**Exercise objective**
The listing below is the input. Say how many of its lines contain "with", giving the number alone.

-- START OF Information provided --

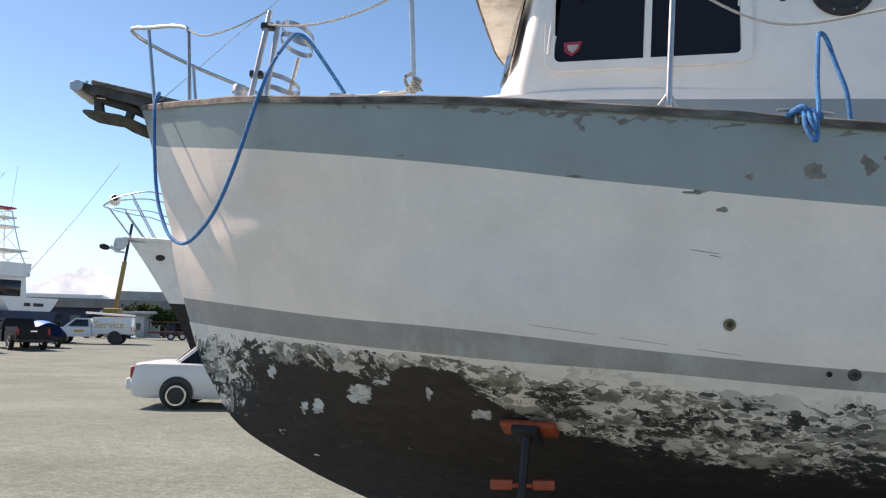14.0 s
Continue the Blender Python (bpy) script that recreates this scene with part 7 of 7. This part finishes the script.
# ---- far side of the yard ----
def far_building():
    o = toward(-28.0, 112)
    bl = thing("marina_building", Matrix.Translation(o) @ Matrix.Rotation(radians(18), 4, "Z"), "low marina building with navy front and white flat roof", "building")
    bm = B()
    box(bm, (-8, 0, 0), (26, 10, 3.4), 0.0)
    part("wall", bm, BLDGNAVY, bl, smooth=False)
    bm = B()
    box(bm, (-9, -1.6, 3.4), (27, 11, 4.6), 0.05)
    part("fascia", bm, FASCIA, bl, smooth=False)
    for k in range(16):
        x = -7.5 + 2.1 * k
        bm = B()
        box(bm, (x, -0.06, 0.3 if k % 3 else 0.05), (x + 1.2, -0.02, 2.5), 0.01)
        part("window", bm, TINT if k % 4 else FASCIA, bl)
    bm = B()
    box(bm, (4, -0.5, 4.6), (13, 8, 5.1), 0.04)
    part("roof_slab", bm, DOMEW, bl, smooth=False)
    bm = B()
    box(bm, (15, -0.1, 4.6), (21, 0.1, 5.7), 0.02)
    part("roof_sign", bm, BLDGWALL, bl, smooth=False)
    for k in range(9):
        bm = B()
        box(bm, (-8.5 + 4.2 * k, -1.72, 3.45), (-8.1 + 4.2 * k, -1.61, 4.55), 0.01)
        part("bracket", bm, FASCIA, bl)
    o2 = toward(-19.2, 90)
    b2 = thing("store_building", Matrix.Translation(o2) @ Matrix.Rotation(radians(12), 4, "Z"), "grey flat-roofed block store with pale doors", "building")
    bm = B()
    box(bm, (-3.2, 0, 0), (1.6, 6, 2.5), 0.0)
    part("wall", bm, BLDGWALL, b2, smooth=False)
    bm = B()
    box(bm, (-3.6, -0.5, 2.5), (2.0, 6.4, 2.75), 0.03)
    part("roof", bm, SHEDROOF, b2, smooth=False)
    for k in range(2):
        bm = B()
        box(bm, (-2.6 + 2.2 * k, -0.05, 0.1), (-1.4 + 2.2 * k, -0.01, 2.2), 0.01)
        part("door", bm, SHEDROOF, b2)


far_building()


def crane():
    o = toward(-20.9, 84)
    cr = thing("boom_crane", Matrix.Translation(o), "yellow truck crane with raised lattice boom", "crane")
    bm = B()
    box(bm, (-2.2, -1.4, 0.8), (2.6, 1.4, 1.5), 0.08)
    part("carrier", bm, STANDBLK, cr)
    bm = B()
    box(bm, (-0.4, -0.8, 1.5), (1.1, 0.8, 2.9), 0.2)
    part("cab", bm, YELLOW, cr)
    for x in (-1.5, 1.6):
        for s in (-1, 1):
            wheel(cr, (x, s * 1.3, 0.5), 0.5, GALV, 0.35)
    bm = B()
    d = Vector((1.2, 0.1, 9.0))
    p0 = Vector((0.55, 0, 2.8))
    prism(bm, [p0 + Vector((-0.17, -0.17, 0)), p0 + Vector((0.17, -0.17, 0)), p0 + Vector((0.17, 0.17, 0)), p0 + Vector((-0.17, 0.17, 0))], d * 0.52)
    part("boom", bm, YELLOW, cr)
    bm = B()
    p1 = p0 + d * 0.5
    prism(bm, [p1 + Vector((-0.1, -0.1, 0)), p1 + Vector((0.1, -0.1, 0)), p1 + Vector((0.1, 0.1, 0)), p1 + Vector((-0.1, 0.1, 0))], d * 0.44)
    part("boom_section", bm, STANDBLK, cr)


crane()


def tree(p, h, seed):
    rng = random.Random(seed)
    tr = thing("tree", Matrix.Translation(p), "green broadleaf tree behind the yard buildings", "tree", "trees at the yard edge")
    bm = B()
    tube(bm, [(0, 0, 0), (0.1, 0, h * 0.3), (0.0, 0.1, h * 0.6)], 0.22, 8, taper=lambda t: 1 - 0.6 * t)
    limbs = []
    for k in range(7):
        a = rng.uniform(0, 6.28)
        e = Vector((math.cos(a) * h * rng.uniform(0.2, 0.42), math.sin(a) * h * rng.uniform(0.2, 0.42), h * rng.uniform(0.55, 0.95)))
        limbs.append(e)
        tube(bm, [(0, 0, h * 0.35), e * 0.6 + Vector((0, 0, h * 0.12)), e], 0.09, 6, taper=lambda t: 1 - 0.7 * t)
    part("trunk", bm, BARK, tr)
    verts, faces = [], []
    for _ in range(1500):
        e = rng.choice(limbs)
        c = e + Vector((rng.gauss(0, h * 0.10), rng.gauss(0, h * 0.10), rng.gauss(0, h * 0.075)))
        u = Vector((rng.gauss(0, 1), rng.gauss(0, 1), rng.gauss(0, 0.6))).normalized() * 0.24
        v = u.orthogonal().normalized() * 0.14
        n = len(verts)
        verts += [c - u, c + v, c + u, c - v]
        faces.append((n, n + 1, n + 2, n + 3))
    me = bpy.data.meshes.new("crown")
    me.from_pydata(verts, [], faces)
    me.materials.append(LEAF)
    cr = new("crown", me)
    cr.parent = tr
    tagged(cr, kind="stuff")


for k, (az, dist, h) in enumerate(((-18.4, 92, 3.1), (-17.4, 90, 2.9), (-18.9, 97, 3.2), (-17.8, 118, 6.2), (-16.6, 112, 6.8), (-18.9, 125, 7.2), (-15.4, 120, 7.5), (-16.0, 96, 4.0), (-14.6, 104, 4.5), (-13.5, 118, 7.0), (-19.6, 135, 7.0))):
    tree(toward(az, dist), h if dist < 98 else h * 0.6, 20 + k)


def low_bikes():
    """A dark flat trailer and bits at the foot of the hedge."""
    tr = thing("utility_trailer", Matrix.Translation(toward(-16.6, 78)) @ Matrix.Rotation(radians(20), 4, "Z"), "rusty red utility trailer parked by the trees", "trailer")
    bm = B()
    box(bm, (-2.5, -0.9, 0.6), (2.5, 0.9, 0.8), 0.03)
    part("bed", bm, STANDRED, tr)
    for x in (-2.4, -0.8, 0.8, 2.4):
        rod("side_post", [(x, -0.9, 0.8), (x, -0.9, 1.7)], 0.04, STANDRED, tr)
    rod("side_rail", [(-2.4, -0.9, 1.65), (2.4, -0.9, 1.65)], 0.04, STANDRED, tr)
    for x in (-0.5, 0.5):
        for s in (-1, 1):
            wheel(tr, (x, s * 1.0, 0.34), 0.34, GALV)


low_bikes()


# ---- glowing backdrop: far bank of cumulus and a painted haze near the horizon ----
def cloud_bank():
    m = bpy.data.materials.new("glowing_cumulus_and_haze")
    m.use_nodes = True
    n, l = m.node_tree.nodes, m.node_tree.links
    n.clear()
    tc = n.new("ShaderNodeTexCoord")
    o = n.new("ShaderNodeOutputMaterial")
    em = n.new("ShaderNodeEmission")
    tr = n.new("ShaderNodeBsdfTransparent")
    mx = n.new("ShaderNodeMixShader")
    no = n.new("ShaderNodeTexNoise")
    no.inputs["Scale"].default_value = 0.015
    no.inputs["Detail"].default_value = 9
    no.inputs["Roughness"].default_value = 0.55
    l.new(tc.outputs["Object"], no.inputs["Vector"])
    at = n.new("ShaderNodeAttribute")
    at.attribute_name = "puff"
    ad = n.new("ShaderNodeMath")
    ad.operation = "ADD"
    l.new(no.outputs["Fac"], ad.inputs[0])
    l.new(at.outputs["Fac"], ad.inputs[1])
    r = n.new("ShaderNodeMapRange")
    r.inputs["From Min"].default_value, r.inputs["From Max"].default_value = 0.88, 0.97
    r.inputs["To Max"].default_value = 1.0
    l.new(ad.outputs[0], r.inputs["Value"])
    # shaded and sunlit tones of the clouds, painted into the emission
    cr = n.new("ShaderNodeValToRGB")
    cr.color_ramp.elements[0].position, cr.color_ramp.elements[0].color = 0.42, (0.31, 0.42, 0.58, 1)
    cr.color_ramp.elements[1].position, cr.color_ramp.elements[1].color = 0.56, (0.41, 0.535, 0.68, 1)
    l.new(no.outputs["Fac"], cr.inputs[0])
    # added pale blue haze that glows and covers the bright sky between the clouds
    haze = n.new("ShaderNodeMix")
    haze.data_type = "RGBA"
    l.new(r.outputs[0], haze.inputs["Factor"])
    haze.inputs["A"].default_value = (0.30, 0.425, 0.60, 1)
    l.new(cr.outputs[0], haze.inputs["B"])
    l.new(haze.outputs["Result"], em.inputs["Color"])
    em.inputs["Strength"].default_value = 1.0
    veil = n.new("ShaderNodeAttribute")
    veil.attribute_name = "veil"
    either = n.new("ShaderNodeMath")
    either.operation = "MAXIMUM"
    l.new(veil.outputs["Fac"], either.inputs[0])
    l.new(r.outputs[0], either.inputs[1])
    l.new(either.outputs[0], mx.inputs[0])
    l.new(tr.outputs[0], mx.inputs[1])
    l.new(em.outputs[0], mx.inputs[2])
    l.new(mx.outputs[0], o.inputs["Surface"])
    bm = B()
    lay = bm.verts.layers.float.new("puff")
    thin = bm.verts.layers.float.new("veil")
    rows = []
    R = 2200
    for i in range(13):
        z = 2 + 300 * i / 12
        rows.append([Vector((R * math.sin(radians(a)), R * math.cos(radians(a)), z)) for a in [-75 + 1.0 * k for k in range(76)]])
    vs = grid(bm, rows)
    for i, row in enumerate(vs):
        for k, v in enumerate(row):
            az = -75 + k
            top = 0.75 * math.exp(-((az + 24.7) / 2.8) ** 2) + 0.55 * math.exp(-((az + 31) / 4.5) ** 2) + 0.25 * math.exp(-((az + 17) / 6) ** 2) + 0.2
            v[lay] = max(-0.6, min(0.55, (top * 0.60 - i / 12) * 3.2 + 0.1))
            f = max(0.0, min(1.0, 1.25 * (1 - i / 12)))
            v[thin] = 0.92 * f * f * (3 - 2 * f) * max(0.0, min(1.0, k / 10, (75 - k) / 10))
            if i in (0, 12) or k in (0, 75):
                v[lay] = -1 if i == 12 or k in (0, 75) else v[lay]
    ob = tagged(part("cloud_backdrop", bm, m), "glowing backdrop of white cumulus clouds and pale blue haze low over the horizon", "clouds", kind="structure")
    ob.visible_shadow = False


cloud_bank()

-- END OF Information provided --

**Complete response**
4